RNC member calls on Steele to quit

Discussion in 'Politics' started by OPTIONAL777, Mar 5, 2009.

  1. RNC member calls on Steele to quit
    By Reid Wilson
    Posted: 03/05/09 09:44 AM [ET]
    Michael Steele should resign as Republican National Committee (RNC) chairman, according to a committee member from North Carolina.

    In an e-mail to fellow RNC members obtained by The Hill, Dr. Ada Fisher, North Carolina's national committeewoman, said Steele is "eroding confidence" in the GOP and that members of his transition team should encourage him to step aside. Fisher added Steele's personal e-mail address to the e-mail.
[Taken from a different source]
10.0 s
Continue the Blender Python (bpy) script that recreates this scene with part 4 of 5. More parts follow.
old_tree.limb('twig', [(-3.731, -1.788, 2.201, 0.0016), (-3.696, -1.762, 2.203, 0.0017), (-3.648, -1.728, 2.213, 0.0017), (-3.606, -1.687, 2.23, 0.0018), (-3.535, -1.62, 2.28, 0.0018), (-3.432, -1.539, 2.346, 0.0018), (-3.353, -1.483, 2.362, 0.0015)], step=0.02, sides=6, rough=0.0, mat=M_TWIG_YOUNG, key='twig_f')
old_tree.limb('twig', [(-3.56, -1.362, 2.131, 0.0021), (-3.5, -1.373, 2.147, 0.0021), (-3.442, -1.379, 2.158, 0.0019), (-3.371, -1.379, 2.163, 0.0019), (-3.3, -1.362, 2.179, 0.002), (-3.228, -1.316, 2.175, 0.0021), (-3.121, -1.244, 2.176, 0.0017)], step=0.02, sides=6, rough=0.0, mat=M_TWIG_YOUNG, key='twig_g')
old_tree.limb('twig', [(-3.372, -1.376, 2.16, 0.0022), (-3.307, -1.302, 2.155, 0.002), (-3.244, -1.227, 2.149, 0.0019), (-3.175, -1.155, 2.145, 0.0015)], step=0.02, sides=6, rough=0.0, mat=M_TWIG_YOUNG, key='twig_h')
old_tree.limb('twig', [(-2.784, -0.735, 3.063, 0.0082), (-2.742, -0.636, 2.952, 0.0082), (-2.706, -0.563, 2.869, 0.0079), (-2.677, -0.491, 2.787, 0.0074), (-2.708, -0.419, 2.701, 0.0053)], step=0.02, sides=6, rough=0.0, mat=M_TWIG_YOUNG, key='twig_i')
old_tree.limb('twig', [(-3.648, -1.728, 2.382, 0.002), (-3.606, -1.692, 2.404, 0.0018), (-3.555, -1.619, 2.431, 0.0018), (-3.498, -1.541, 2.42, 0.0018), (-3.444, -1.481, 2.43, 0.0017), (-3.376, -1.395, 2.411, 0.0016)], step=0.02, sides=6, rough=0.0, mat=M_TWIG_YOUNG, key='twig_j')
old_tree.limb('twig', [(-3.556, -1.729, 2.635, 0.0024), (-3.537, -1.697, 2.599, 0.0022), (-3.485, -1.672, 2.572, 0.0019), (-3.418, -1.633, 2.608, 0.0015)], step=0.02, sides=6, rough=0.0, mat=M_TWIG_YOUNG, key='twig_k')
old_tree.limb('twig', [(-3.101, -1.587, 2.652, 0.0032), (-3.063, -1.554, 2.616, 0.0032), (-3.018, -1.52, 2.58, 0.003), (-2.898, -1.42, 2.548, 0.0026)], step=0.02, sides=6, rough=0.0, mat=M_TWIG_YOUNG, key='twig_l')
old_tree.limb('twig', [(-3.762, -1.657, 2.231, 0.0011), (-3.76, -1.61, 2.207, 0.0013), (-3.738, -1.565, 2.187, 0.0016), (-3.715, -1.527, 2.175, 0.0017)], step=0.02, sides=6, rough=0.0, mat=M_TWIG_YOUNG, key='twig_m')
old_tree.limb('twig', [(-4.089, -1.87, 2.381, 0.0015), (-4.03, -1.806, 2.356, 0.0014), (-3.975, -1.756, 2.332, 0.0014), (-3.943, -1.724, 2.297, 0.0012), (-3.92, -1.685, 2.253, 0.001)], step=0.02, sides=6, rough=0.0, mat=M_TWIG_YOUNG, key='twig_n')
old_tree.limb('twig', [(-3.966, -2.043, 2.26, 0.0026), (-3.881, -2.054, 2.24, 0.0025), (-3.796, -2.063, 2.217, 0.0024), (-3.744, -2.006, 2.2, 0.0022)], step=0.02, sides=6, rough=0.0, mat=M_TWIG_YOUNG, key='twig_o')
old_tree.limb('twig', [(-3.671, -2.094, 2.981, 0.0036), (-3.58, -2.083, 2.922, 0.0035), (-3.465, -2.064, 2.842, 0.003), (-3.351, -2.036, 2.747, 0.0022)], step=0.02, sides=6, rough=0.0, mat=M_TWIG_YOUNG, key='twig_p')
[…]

    "I don't want to hear anymore [sic] language trying to be cool about the bling in the stimulus package or appealing to D.L. Hughley and blacks in a way that isn't going to win us any votes and makes us frankly appear to many blacks as quite foolish," Fisher wrote.

    Fisher, who is one of three black members of the national committee, backed South Carolina GOP Chairman Katon Dawson, whom Steele edged out in the final round of voting to win the chairmanship in late January. She has voiced repeated opposition to Steele, sending dozens of e-mails to committee members even after Steele won election slamming him for any number of chips that have fallen awry.
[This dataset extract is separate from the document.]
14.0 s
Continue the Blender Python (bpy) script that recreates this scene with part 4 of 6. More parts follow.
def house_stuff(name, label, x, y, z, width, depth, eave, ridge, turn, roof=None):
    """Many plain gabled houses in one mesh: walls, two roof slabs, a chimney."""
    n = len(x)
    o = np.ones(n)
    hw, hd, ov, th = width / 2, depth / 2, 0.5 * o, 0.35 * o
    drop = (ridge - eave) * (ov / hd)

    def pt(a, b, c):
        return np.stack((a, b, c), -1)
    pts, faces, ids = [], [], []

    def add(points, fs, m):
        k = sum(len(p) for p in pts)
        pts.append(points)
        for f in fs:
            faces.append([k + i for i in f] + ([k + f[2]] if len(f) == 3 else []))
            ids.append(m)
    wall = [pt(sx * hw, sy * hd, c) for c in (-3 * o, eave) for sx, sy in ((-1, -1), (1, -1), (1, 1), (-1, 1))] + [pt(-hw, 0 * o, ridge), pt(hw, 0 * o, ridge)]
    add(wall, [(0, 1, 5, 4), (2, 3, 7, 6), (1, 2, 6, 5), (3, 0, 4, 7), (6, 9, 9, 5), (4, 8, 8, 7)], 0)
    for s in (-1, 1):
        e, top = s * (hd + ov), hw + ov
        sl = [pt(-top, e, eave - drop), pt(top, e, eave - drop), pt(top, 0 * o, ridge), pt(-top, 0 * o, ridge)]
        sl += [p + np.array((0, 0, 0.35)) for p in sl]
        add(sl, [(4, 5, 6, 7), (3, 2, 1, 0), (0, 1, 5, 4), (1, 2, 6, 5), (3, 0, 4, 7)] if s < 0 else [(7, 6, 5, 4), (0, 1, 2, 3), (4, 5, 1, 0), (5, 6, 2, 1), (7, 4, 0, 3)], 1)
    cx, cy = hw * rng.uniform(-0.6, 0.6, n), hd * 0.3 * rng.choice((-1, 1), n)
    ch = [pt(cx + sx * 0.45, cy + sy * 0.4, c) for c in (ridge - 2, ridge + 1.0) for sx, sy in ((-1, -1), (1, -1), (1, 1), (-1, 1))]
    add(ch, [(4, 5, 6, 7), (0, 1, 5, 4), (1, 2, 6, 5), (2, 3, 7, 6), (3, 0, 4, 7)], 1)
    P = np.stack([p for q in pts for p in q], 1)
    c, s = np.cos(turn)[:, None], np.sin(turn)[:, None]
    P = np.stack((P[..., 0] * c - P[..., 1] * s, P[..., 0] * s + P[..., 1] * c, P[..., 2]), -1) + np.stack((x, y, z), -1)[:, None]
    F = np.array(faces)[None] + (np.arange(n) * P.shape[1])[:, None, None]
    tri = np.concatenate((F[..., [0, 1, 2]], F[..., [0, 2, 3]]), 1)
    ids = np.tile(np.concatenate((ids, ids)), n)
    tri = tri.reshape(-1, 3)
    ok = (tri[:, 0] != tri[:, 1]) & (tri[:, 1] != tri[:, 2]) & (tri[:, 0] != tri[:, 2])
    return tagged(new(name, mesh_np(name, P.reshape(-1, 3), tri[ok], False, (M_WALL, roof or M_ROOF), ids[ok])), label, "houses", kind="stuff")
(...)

    Fisher’s call for Steele’s resignation comes amid growing frustration in the GOP that the new chairman’s repeated gaffes are hurting the party.
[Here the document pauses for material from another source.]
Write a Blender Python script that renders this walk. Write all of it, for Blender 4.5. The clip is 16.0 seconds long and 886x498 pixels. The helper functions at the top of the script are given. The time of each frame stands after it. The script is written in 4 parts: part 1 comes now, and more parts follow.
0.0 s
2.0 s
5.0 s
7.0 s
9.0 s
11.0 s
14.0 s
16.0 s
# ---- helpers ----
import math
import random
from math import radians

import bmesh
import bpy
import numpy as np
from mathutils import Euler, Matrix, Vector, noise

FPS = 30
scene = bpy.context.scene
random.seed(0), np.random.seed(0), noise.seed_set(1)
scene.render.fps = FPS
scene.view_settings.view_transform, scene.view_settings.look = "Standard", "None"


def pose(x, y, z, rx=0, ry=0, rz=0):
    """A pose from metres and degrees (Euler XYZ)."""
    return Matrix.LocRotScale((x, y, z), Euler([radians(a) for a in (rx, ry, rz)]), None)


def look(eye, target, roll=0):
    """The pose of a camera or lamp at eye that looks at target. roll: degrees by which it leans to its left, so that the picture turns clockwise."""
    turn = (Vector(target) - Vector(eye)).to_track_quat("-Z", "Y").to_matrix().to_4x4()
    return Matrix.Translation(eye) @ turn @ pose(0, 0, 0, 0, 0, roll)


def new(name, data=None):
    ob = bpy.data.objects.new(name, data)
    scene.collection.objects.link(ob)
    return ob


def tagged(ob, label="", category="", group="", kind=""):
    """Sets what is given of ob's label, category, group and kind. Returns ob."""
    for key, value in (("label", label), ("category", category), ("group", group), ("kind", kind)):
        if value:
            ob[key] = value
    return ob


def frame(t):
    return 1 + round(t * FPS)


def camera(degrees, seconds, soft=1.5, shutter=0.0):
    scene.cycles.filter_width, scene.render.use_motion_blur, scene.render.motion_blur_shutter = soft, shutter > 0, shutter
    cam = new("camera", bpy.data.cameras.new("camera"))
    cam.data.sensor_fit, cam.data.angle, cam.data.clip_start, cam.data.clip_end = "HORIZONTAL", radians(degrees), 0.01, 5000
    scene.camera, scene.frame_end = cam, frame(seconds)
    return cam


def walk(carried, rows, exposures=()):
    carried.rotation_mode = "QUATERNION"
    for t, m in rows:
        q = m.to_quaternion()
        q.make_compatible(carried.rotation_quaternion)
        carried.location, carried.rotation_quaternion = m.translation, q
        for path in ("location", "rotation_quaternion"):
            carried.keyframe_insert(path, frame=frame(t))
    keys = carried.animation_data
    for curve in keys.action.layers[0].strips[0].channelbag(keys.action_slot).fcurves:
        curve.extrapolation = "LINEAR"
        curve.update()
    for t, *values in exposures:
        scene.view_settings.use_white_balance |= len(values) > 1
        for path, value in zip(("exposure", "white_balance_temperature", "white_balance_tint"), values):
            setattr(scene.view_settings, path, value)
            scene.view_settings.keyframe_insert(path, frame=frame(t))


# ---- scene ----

    It remains unclear just how much trouble Steele may be in with his own membership. While several RNC members have told The Hill that Steele remains popular with their bases, Washington-based strategists are grumbling, an attitude that is slowly filtering down to the states.

    Steele appeared over the weekend on Hughley's CNN show, where he fought back against the assertion that radio host Rush Limbaugh was the "de facto leader" of the Republican Party. Steele said he himself was the de facto leader and called Limbaugh an entertainer whose program's content was "incendiary" and "ugly."

    On Monday, Limbaugh shot back, saying on his show that Steele was not the leader of the party and that many conservatives would "hang up" when Steele's RNC came calling for contributions.

    "Limbaugh has already promised that 'His Conservatives' won't be giving to the RNC. I would suggest to you that that is a real bet," Fisher wrote. "If we can't raise money and continue to allow the alienation of the few varifiable [sic] red states remaining, we are foolish."

    Steele later said he had reached out to Limbaugh to clarify his remarks, insisting he meant no offense. But the incident elicited crowing from Democrats, who for weeks have pursued a strategy seemingly designed to elevate Limbaugh to the front of the GOP line. Democrats would enjoy contrasting themselves with Limbaugh's assertion that he wants to see President Obama's economic policies fail.

    Calling the Limbaugh-Steele clash a "Republican Horror Show," Fisher expressed what some other GOP strategists have until now only said privately: "I have never seen such ineptness in our GOP leadership," Fisher wrote. "And I though we handled the 2008 elections very poorly."

    Fisher could not be reached for comment Thursday morning, while the RNC did not immediately have comment on her letter.
     
  2. Has Limbaugh become the Republican Buddha, who can be revered but not criticized by those in the fold?